Thursday, November 18, 2010

Deathday: French Author Marcel Proust 1922

Valentin Louis Georges Eugène Marcel Proust (10 July 1871 – 18 November 1922) was a French novelist, critic and essayist best known for his monumental À la recherche du temps perdu (In Search of Lost Time; earlier translated as Remembrance of Things Past). It was published in seven parts between 1913 and 1927.

As a young man, Proust was a dilettante and a social climber whose aspirations as a writer were hampered by his lack of discipline. His reputation from this period, as a snob and an amateur, contributed to his later troubles with getting Swann's Way, the first part of his large-scale novel, published in 1913.

Proust had a close relationship with his mother. To appease his father, who insisted that he pursue a career, Proust obtained a volunteer position at the Bibliothèque Mazarine in the summer of 1896. After exerting considerable effort, he obtained a sick leave that extended for several years until he was considered to have resigned. He never worked at his job, and he did not move from his parents' apartment until after both were dead.[3]

Proust, who some claim was homosexual,[5] was one of the first European novelists to mention homosexuality openly and at length in the parts of À la recherche du temps perdu which deal with Monsieur De Charlus. This character is in the novel for the same reason Monsieur Swann is present. Swann is a wealthy man who makes a fool of himself by socializing in public with a prostitute, and one of the many themes of the novel is the vanity and shallowness of the very wealthy persons with whom Proust associated during his early adulthood.
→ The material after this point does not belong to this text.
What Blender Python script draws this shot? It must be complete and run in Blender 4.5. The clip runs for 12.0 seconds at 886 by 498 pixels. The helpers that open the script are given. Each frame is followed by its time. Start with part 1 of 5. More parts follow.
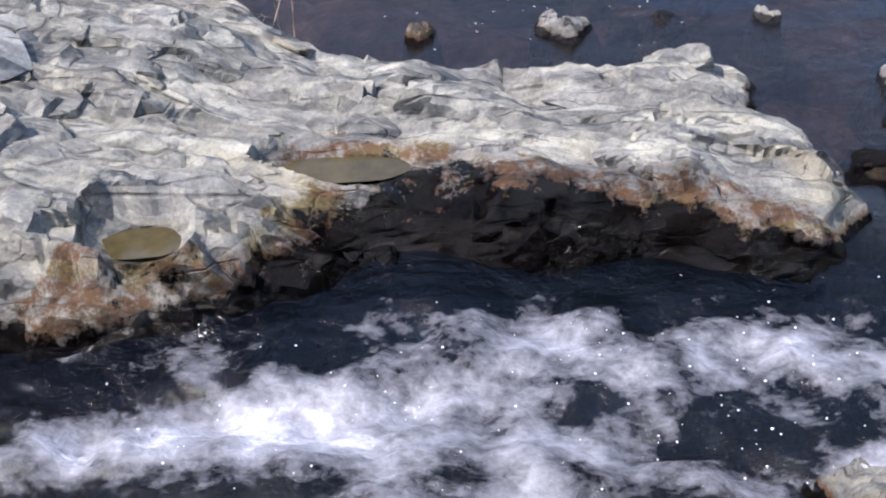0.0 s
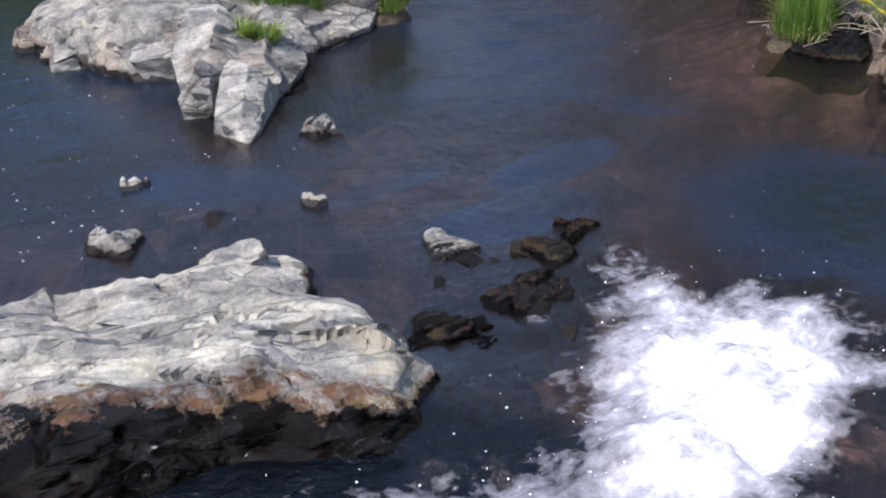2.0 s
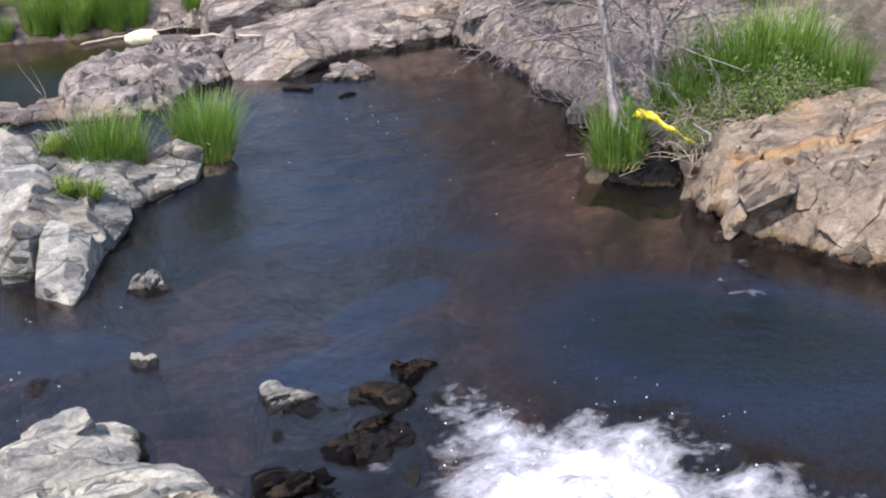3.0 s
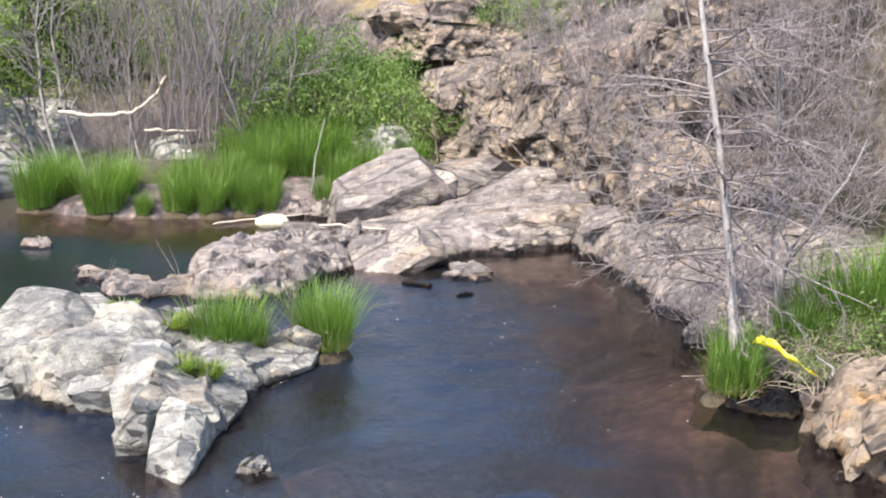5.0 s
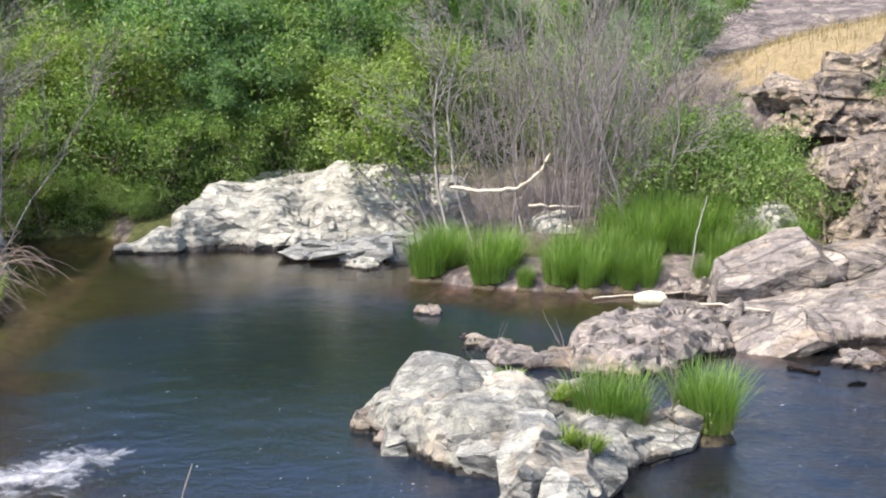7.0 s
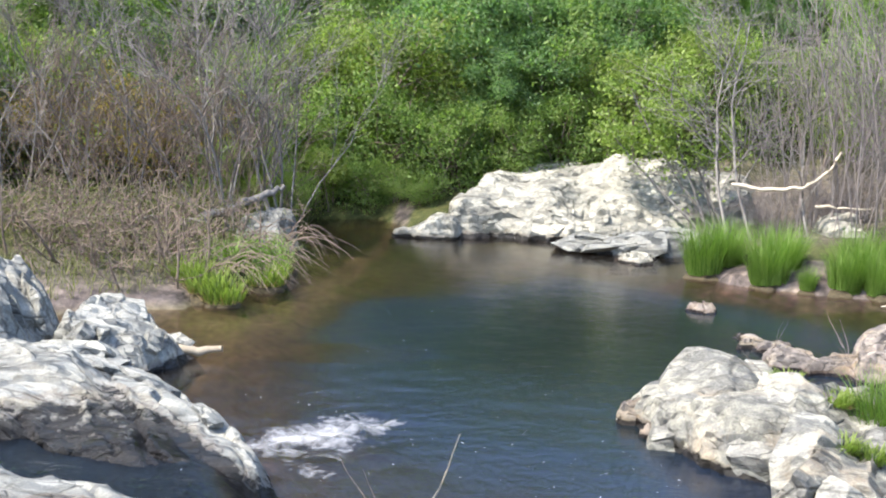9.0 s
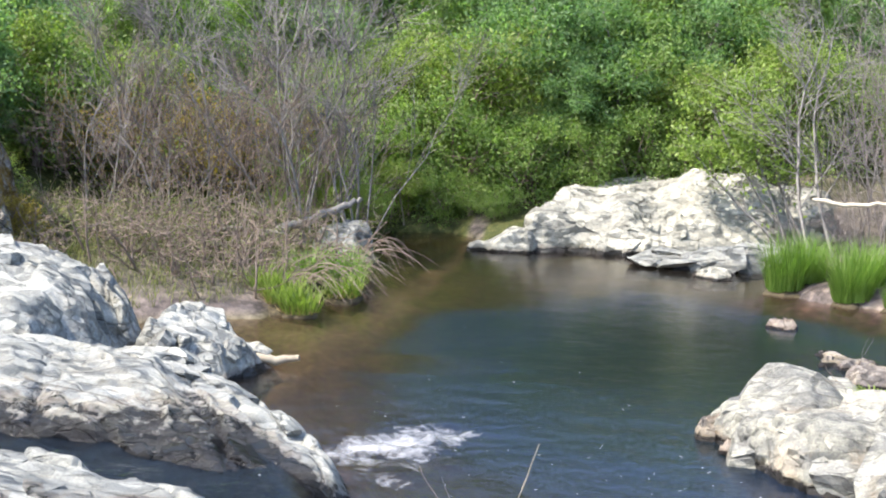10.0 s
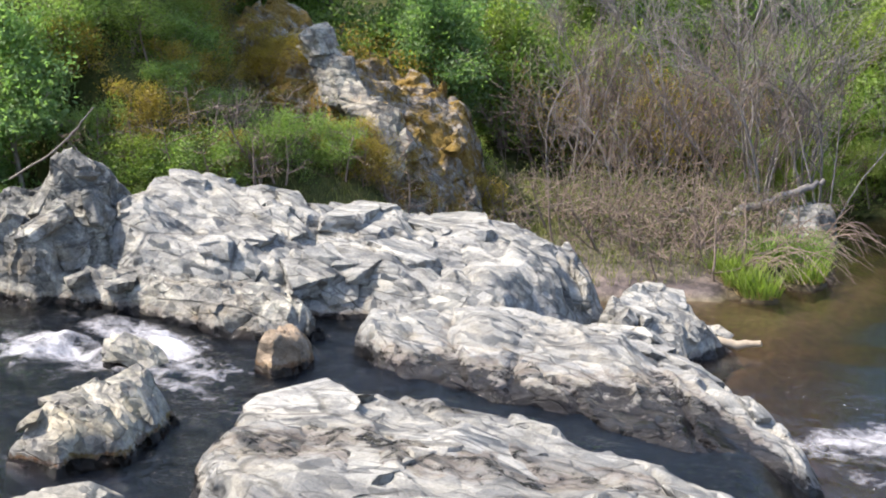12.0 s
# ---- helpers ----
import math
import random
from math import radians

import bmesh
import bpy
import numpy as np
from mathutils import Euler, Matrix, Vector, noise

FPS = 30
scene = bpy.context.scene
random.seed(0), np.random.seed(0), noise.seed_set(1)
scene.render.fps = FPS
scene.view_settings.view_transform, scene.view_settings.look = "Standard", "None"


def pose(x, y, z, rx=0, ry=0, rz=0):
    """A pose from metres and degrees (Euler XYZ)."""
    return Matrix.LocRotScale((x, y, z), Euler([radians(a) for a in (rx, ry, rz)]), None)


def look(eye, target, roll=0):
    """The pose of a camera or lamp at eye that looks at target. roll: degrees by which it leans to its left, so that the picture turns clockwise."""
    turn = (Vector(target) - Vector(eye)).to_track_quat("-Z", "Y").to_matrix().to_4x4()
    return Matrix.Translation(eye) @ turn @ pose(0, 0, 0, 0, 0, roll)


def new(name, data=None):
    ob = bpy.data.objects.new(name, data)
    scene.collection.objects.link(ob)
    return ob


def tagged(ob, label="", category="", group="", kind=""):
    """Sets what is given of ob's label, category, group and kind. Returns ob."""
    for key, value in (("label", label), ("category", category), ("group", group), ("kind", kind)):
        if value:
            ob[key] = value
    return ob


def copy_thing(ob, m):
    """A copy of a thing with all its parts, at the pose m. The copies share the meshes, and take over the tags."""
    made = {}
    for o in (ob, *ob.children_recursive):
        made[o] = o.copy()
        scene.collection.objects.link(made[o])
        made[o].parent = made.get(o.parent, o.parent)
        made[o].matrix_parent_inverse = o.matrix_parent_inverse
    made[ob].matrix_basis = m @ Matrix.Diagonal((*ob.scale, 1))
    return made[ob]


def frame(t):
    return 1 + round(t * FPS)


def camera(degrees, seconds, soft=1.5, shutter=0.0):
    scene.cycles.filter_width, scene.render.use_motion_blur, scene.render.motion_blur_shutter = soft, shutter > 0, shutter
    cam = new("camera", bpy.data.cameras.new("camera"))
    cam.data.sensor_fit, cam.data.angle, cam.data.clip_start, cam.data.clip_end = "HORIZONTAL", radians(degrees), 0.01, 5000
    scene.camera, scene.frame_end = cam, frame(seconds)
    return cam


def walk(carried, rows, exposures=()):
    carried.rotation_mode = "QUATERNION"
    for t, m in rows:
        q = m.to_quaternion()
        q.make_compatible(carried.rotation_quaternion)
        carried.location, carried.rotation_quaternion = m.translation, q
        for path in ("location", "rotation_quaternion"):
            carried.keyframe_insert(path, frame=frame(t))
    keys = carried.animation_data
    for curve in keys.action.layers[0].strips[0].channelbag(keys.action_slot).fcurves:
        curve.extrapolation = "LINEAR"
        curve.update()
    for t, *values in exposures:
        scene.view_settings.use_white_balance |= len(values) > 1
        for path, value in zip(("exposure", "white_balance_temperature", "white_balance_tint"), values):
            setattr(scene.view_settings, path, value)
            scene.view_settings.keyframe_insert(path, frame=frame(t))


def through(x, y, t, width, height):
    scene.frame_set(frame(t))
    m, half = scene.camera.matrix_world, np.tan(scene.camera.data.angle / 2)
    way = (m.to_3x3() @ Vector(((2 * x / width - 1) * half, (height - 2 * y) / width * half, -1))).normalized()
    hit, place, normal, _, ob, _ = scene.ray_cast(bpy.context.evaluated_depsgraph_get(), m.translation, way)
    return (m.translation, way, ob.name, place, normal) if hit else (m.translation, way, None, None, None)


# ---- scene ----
cam = camera(42.3, 12.0, 2.0)
PATH = [
    (0, (-0.076, -0.101, 3.415), (-0.196, 1.466, 2.177), -3.3),
    (0.5, (-0.017, -0.065, 3.422), (0.051, 1.561, 2.26), -1.2),
    (1, (0.009, -0.054, 3.397), (0.291, 1.588, 2.29), -0.2),
    (1.5, (0.067, -0.036, 3.408), (0.483, 1.614, 2.357), -0.5),
    (2, (0.161, -0.036, 3.431), (0.727, 1.607, 2.441), -1.1),
    (2.5, (0.228, -0.041, 3.447), (0.968, 1.585, 2.548), -0.9),
    (3, (0.246, -0.016, 3.482), (1.103, 1.611, 2.696), -1.1),
    (3.2, (0.251, -0.006, 3.501), (1.126, 1.63, 2.755), -1.1),
    (4.8, (0.149, 0.05, 3.586), (0.919, 1.826, 3.083), 2.0),
    (5, (0.143, 0.035, 3.588), (0.881, 1.833, 3.119), 2.2),
    (5.5, (0.089, 0.044, 3.587), (0.709, 1.9, 3.177), 2.2),
    (6, (0.03, 0.062, 3.582), (0.517, 1.963, 3.194), 1.9),
    (6.5, (-0.016, 0.056, 3.616), (0.247, 2.004, 3.247), 0.0),
    (7, (-0.031, 0.028, 3.598), (0.094, 1.993, 3.244), 0.4),
    (7.5, (-0.118, 0.02, 3.587), (-0.133, 1.98, 3.189), 0.1),
    (7.7, (-0.096, 0.022, 3.596), (-0.186, 1.98, 3.197), 0.3),
    (9.3, (-0.058, 0.06, 3.435), (-0.437, 1.993, 3.086), 0.9),
    (9.5, (-0.065, 0.055, 3.418), (-0.468, 1.983, 3.075), 1.0),
    (10, (-0.106, 0.045, 3.431), (-0.575, 1.961, 3.096), 0.7),
    (10.5, (-0.125, 0.03, 3.423), (-0.75, 1.9, 3.092), 0.3),
    (11, (-0.114, -0.001, 3.442), (-0.866, 1.821, 3.101), -0.2),
    (11.5, (-0.192, -0.05, 3.439), (-1.097, 1.694, 3.064), -0.5),
    (12, (-0.32, -0.101, 3.451), (-1.471, 1.495, 3.09), -1.8),
]
walk(cam, [(t, look(eye, target, roll)) for t, eye, target, roll in PATH],
     [(0, 1.12, 6350, 17), (1.2, 1.22, 6350, 17), (2.0, 1.14, 6400, 17), (3.2, 1.28, 6600, 16), (5.0, 1.74, 6820, 13), (7.7, 1.66, 6900, 10), (9.3, 1.97, 6900, 8), (11.3, 2.0, 7050, 11), (12.0, 1.74, 7300, 13)])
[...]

Likewise, the wealthy de Charlus makes a fool of himself for his ostentatious (for that time period) display of homosexual mannerisms.

His life and family circle changed considerably between 1900 and 1905. In February 1903, Proust's brother Robert married and left the family home. His father died in November of the same year.[6] Finally, and most crushingly, Proust's beloved mother died in September 1905. She left him a considerable inheritance. His health throughout this period continued to deteriorate.

Proust spent the last three years of his life mostly confined to his cork-lined bedroom, sleeping during the day and working at night to complete his novel. He died of pneumonia and a pulmonary abscess in 1922. He was buried in the Père Lachaise Cemetery in Paris.